Now consider the case as N tends to infinity. Take the distribution of intrinsic natural frequencies as g(ω) (assumed normalized). Then assume that the density of oscillators at a given phase θ, with given natural frequency ω, at time t is $\rho(\theta, \omega, t)$. Normalization requires that

$\int_{-\pi}^{\pi} \rho(\theta, \omega, t) \, d \theta = 1.$

The continuity equation for oscillator density will be

$\frac{\partial \rho}{\partial t} + \frac{\partial}{\partial \theta}[\rho v] = 0,$

where v is the drift velocity of the oscillators given by taking the infinite-N limit in the transformed governing equation, i.e.,

$\frac{\partial \rho}{\partial t} + \frac{\partial}{\partial \theta}[\rho \omega + \rho K r \sin(\psi-\theta)] = 0.$

Finally, we must rewrite the definition of the order parameters for the continuum (infinite N) limit. $\theta_i$ must be replaced by its ensemble average (over all ω) and the sum must be replaced by an integral, to give

$r e^{i \psi} = \int_{-\pi}^{\pi} e^{i \theta} \int_{-\infty}^{\infty} \rho(\theta, \omega, t) g(\omega) \, d \omega \, d \theta.$

## Solutions

The incoherent state with all oscillators drifting randomly corresponds to the solution $\rho = 1/(2\pi)$. In that case $r = 0$, and there is no coherence among the oscillators.

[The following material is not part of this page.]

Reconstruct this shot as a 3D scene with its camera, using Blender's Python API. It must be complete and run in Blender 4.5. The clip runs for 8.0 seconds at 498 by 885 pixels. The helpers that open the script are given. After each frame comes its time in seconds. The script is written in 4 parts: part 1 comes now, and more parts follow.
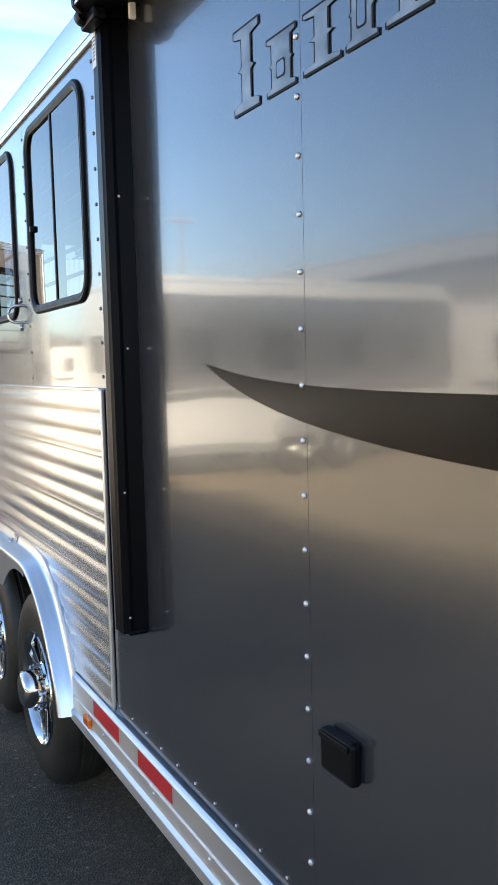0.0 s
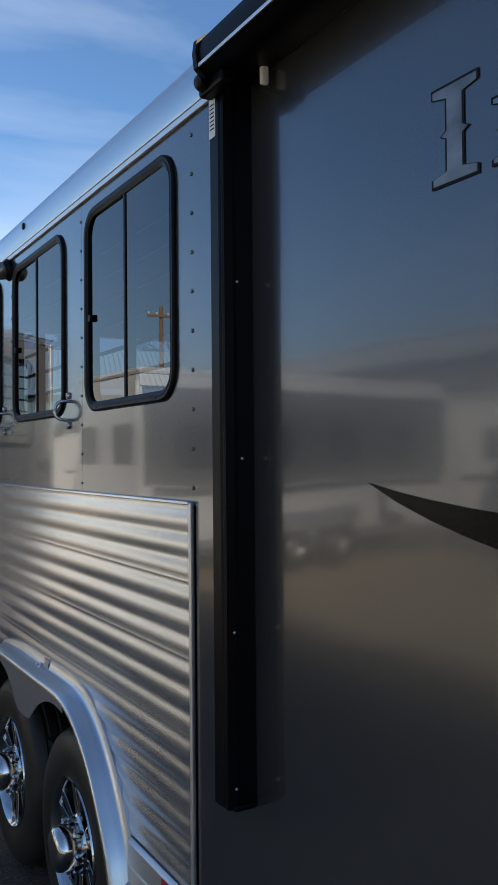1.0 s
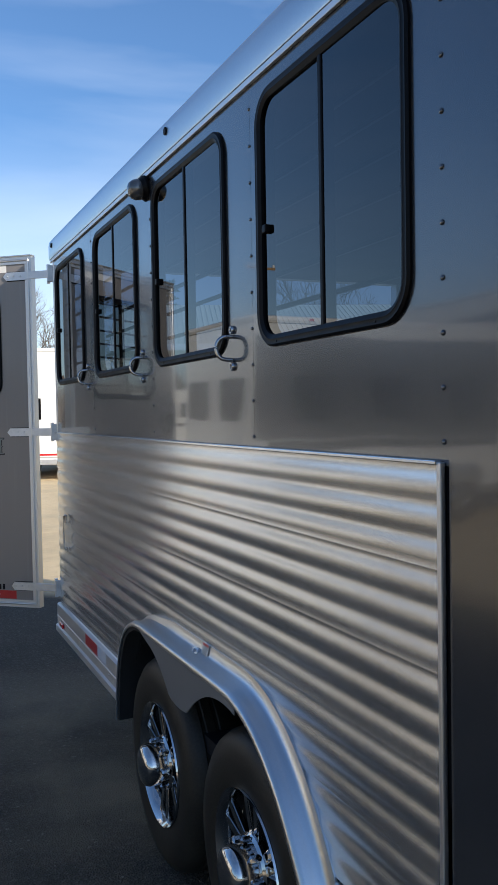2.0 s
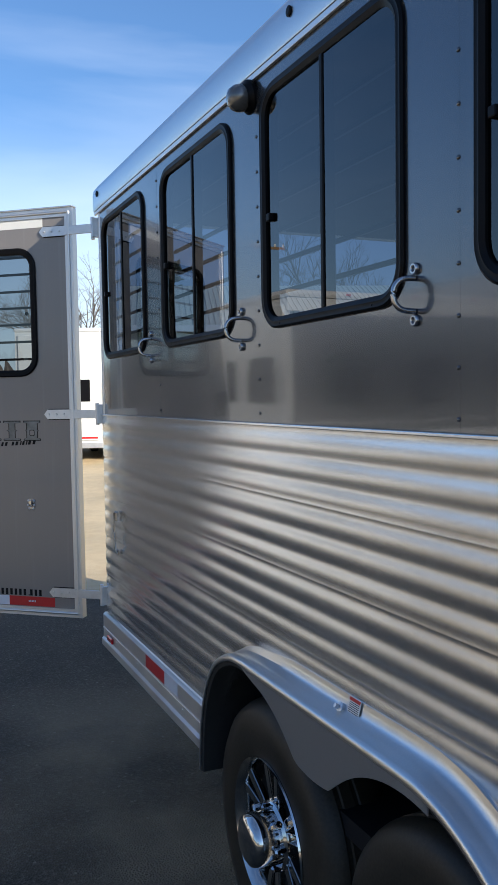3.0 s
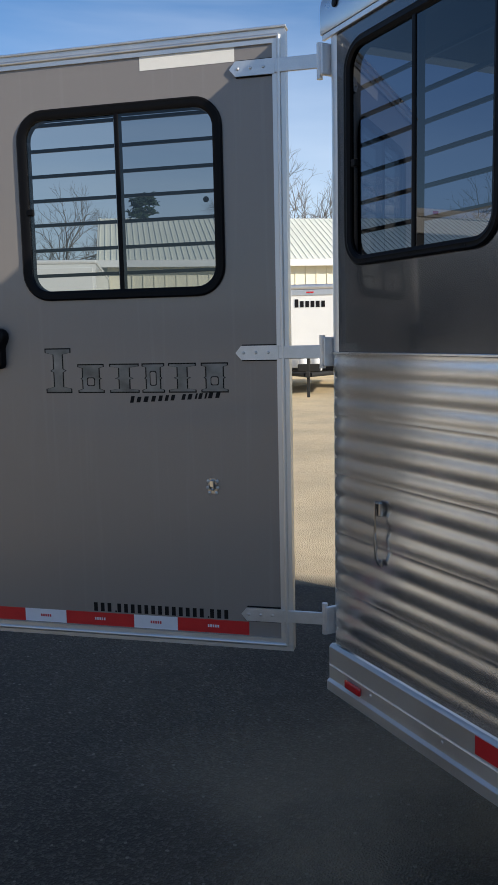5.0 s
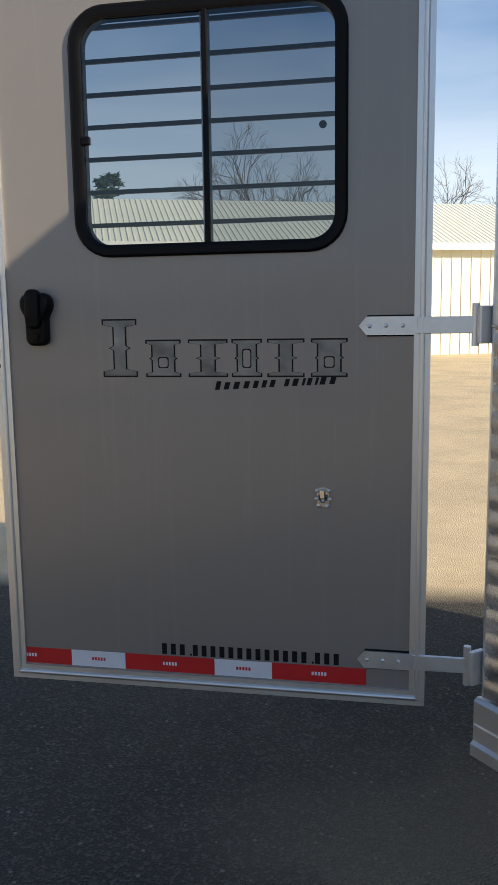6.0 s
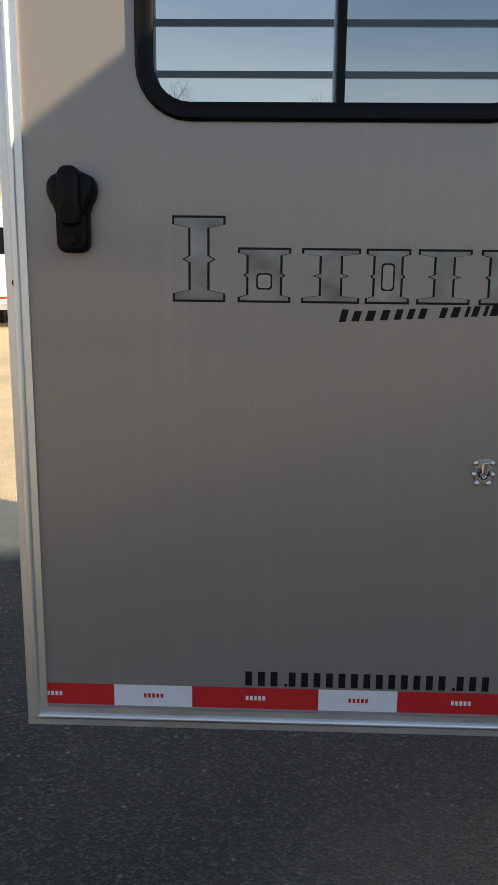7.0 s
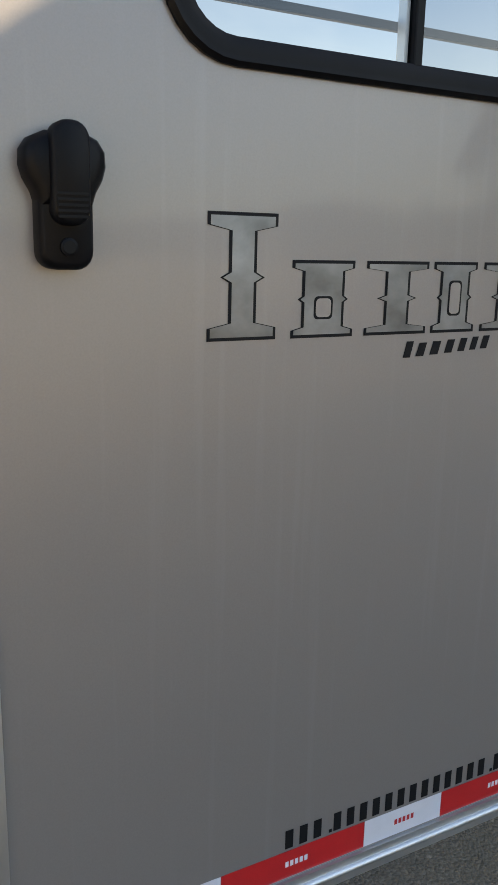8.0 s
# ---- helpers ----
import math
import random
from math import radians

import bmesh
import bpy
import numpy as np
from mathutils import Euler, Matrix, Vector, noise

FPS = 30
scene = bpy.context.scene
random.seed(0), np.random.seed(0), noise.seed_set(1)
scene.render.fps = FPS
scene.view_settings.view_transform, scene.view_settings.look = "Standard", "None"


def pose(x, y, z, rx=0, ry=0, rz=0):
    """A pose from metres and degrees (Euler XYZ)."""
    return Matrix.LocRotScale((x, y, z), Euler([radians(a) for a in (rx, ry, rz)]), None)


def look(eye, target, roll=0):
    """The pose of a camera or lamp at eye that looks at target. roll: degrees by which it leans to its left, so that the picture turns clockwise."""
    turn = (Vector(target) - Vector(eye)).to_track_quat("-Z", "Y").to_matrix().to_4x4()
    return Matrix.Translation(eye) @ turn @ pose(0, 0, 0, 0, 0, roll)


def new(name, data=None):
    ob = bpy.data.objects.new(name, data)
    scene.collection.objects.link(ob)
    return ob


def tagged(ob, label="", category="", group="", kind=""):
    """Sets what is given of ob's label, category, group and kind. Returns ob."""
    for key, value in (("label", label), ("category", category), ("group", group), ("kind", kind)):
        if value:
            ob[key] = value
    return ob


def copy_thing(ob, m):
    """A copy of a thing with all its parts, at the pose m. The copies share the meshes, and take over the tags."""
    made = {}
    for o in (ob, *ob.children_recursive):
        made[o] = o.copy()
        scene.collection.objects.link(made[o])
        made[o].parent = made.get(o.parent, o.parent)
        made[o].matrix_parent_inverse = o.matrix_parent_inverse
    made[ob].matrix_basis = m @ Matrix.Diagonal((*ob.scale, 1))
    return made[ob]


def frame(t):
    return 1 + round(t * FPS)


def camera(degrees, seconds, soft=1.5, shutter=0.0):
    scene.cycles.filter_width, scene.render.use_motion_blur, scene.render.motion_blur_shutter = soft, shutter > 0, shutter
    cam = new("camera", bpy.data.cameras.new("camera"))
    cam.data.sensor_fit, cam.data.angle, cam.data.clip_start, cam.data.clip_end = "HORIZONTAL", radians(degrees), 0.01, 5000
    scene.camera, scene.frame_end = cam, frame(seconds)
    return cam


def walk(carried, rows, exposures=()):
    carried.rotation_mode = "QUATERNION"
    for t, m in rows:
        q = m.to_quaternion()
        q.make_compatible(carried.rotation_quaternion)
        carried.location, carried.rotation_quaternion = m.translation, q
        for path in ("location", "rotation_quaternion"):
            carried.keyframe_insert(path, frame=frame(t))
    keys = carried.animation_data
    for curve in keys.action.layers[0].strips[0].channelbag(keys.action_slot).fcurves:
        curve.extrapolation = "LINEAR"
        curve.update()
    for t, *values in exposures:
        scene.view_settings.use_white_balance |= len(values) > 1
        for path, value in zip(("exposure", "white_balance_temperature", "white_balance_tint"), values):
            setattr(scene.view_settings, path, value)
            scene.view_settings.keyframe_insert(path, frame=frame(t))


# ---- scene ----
cam = camera(33.3, 8.0)
PATH = [
    (0, (0.204, 0.665, 1.708), (1.145, 2.42, 1.523), -1.4),
    (0.3, (0.184, 0.787, 1.747), (1.184, 2.519, 1.744), -0.2),
    (0.5, (0.153, 0.877, 1.76), (1.165, 2.601, 1.805), 0.1),
    (0.7, (0.102, 0.982, 1.763), (1.117, 2.704, 1.806), -0.1),
    (1, (0.051, 1.157, 1.764), (1.063, 2.882, 1.797), -0.5),
    (1.5, (0.05, 1.474, 1.736), (0.934, 3.268, 1.724), -0.6),
    (1.7, (0.058, 1.601, 1.749), (0.883, 3.423, 1.711), -0.8),
    (2.8, (-0.008, 2.422, 1.725), (0.801, 4.247, 1.61), -1.1),
    (3, (-0.023, 2.599, 1.729), (0.787, 4.424, 1.617), -0.9),
    (3.2, (-0.07, 2.76, 1.732), (0.745, 4.583, 1.614), -0.7),
    (3.5, (-0.159, 3.011, 1.7), (0.662, 4.83, 1.565), -0.5),
    (4, (-0.327, 3.465, 1.693), (0.517, 5.27, 1.513), -0.1),
    (4.5, (-0.418, 3.955, 1.693), (0.468, 5.736, 1.488), -0.6),
    (5, (-0.485, 4.348, 1.71), (0.399, 6.124, 1.454), -1.2),
    (5.2, (-0.493, 4.509, 1.677), (0.369, 6.292, 1.403), -1.3),
    (6.3, (-0.613, 5.389, 1.662), (0.409, 7.082, 1.36), -0.4),
    (6.5, (-0.624, 5.572, 1.635), (0.432, 7.24, 1.316), -0.1),
    (7, (-0.691, 6.015, 1.597), (0.525, 7.543, 1.167), 0.6),
    (7.3, (-0.756, 6.299, 1.599), (0.646, 7.643, 1.127), 0.7),
    (7.5, (-0.777, 6.492, 1.603), (0.765, 7.672, 1.124), 0.8),
    (8, (-0.768, 6.964, 1.637), (1.056, 7.643, 1.175), 1.3),
]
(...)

They are uniformly distributed across all possible phases, and the population is in a statistical steady-state (although individual oscillators continue to change phase in accordance with their intrinsic ω).

When coupling K is sufficiently strong, a fully synchronized solution is possible. In the fully synchronized state, all the oscillators share a common frequency, although their phases are different.

A solution for the case of partial synchronization yields a state in which only some oscillators (those near the ensemble's mean natural frequency) synchronize; other oscillators drift incoherently. Mathematically, the state has

$\rho = \delta\left(\theta - \psi - \arcsin\left(\frac{\omega}{K r}\right)\right)$

for locked oscillators, and

$\rho = \frac{\rm{normalization \; constant}}{(\omega - K r \sin(\theta - \psi))}$

for drifting oscillators. The cutoff occurs when $|\omega| < K r$.

## Variations on the models

There are two types of variations of models based on the original model presented above, one who deals with changing the topological structure of the model, the second are more related to models who are inspired by kuramoto model but dont have the same functional form.

### Variations on topology

Beside the original model, which has an all-to-all topology, a sufficiently dense complex network like topology is amenable to the mean-field treatment used in the solution of the original model (see Transformation and Large N Limit above for more info). One also may ask for the behavior of models in which there are intrinsically local , like one-dimensional topologies which the chain and the ring are prototipical examples. In such topologies, in which the coupling is not scalable according to $\frac{1}{N}$, it's not possible to apply the canonical mean-field approach, so one must relies upon case-by-case analysis, making use of simmetries whenever it is possible, which may give basis for abstraction of general principles of solutions.